A notion beautifully addressed by Grayson Perry’s ‘The Vanity of Small Differences’ tapestry collection, which I had the privilege of visiting at the Bristol Art Museum in 2018.The differing conceptions of beauty witnessed through Tim Rakewell’s upward social mobility wonderfully demonstrated this uniformity within social classes. Certainly, the conformity of collective identity is a well-founded criticism of the very notion that we are individualistic as a culture. Are we not seeking collectivism, larger frameworks of mutual support, within our imposed individualistic culture?
We are, after all, social creatures, who elevate in-group members and derogate out-groups and thus reinforce the very behaviours and identities which comprise group membership. The out-group is any easy scapegoat when one conceives society through this individualistic lens. It pits us together in a dog eat dog narrative, in which when the other succeeds, the self suffers.

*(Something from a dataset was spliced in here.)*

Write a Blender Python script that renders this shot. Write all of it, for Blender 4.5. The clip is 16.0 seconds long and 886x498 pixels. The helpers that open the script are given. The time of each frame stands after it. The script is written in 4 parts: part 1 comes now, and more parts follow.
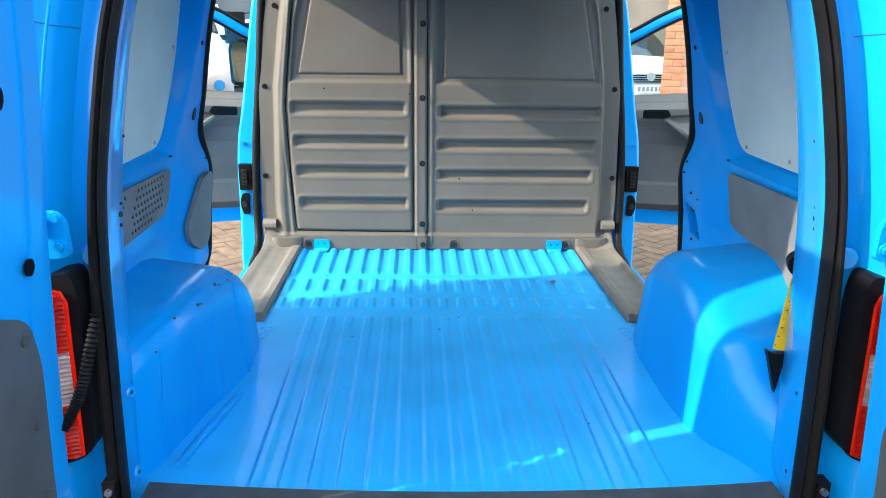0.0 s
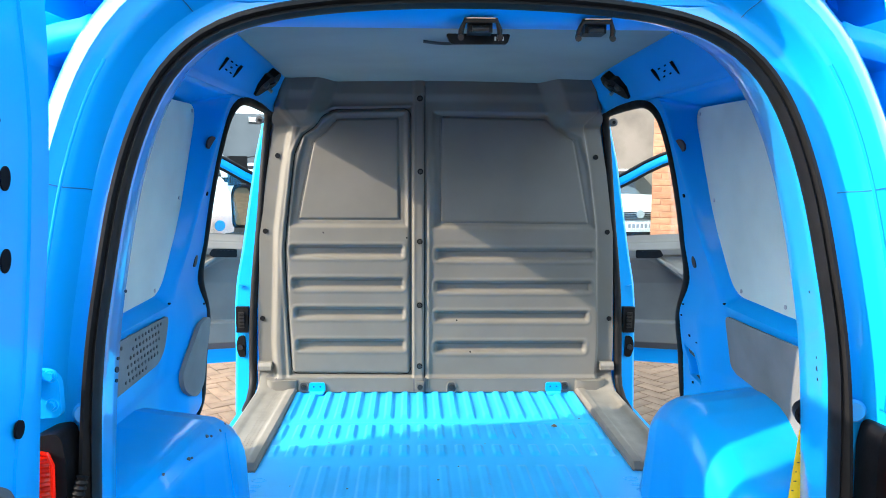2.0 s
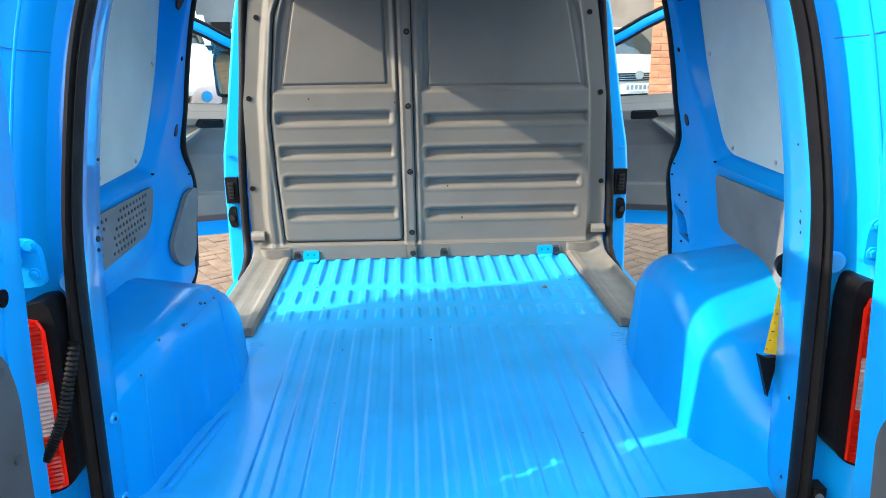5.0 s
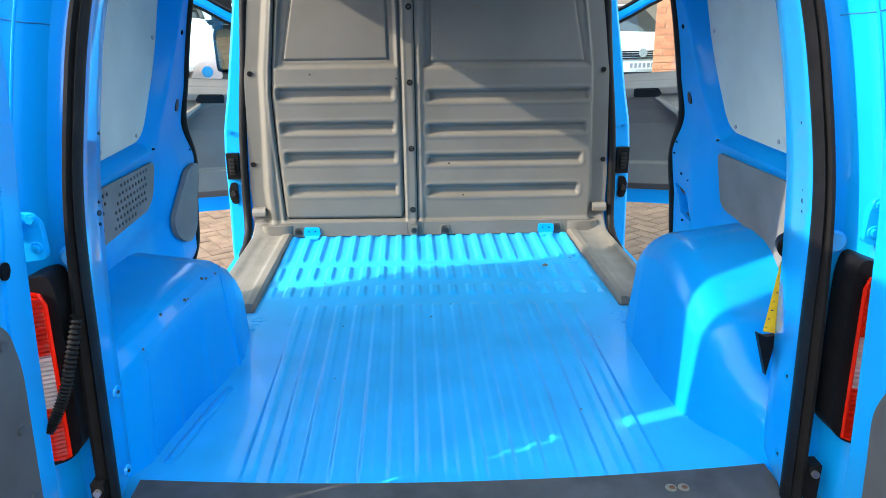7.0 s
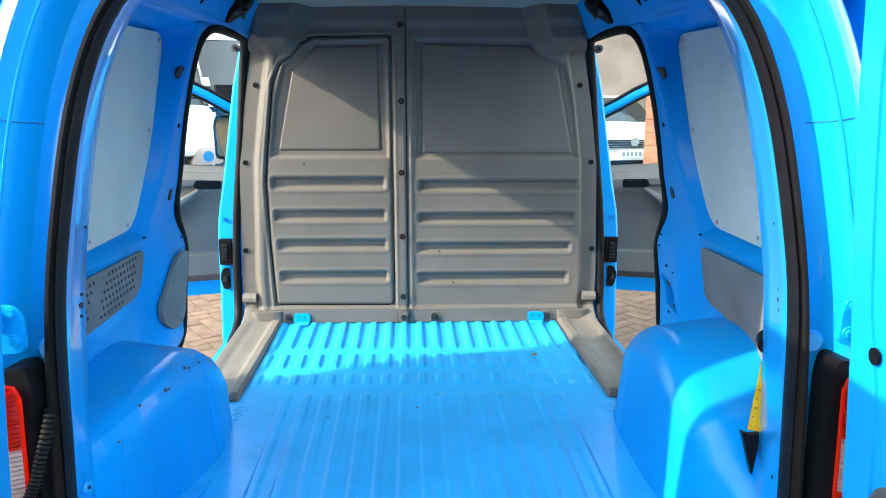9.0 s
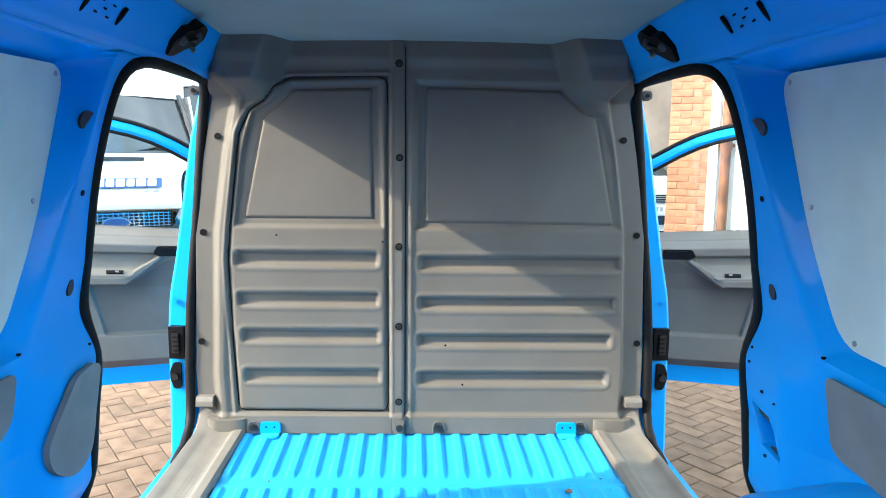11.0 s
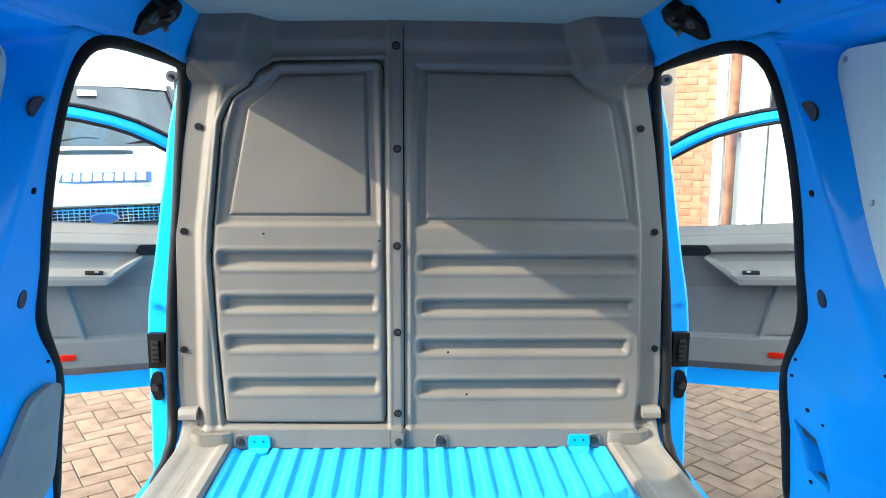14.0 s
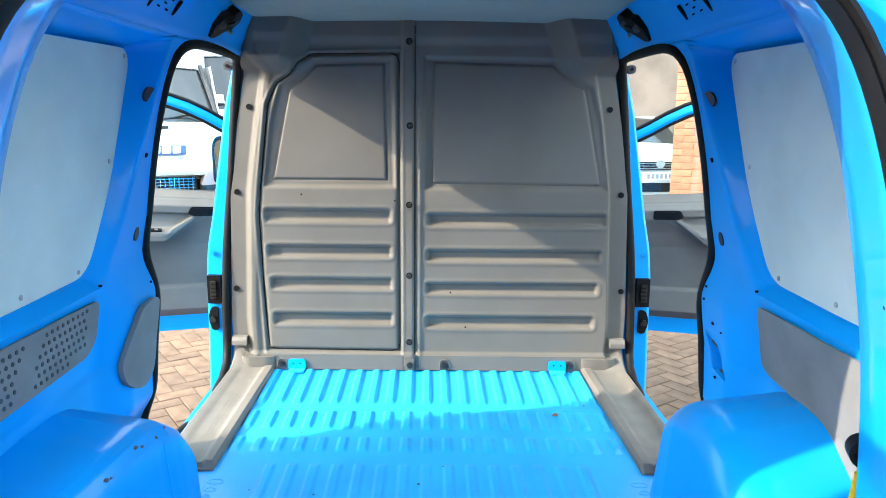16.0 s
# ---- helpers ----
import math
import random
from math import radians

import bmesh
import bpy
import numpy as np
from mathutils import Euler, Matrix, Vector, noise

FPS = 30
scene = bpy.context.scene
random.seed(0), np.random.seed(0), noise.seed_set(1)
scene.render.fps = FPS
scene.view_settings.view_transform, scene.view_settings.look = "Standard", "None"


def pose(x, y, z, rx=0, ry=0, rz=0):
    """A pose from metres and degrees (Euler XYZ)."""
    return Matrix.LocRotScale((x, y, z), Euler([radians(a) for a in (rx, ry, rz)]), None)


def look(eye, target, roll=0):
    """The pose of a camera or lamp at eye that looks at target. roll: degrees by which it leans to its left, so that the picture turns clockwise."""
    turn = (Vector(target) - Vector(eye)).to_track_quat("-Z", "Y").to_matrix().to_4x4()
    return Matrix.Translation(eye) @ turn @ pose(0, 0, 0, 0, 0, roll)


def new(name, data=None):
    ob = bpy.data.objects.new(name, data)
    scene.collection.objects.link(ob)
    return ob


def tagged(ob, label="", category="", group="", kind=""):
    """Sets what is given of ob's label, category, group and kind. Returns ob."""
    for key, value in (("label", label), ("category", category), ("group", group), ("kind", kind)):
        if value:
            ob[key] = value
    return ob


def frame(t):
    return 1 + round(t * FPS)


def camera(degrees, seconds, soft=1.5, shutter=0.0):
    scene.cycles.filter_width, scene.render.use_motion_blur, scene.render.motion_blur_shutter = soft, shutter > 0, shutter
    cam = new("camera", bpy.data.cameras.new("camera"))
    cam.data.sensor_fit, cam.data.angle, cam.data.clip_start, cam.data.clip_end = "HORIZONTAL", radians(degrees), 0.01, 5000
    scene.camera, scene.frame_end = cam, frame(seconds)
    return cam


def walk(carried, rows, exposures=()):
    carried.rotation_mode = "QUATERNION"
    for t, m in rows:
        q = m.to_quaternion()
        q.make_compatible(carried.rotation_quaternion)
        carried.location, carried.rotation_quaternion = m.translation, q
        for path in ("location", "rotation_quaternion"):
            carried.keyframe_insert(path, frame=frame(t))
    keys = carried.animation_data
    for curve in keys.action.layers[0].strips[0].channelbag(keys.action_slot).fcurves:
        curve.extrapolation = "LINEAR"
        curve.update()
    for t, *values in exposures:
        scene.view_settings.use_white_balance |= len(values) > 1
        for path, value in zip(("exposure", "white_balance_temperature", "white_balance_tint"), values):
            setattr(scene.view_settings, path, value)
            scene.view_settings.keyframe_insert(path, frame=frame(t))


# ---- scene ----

This is the reason why prejudice is monolithic, an age-old imposition over society, and why it is so very insidious. Indeed, it is why, from my perspective, divisions are so easily exploited to further economic disparity.
It would be easy to read a sense of contempt in my recognition of such trends. Whilst this may be true, it would be in fact missing the point. I do not blame the individual for a lack of recognition. I blame the system that breeds bad artists; the system that encourages and compels false individuality and condemns collectivism.
Consider the modern capitalist social system and its associated individualistic mentality, which results in the formation of implied rules that dictate what it takes to succeed. Hard work and entrepreneurship are promoted in the supposedly meritocratic ‘American Dream’. Thus, the notion of individualism is positively socialised, in part due to it being a purported prerequisite for prosperity within such an environment. But this is not true individualism; that of understanding oneself and consequently one’s desires.
It is an effort to make a character of ourselves. One that can enable a stranger to compartmentalise us. To remove this would result in an elevation of class consciousness, as each individual considers the intricacies of collective identity, rather than the surface level uniformity.
I conceive that individualism, at the least the false notion of it, is a capitalist exploitation on our desire for self-actualisation; a Western response to Eastern enlightenment. Rather than shed all material objects; use them to cultivate a character. Rather than being introspective and building from the bottom up, we are feeding our entire identities in a top down manner.
Furthermore, I blame the divisive narrative that collectivism is undesirable (a narrative that may be incorrectly inferred from this piece). One that is constantly spouted indirectly on either side of the political spectrum. Yelled into the ever-echoing void. It is in this moment that a quotation from Henry Miller’s Tropic of Capricorn comes to my mind,
‘We are dancing in the hollow of the cup of nothingness. We are of one flesh, but separated like stars’.
Let us dance elsewhere, let us not be separated. Let us, like Mannheim proclaimed, consider the differing perspectives of all, understand the differing perspectives of all and create a society in which no ideology is alienated. Wake from unconsciousness and realise there are ties beyond material identification, ties that transcend class and perspectives of material beauty. Let us recognise that collectivism is a consequence of the inequality of individualistic society. Let us observe the sea of colourful jackets and not scorn, as I once did, but celebrate and recognise a symbol of potential; potential that has previously been misguided.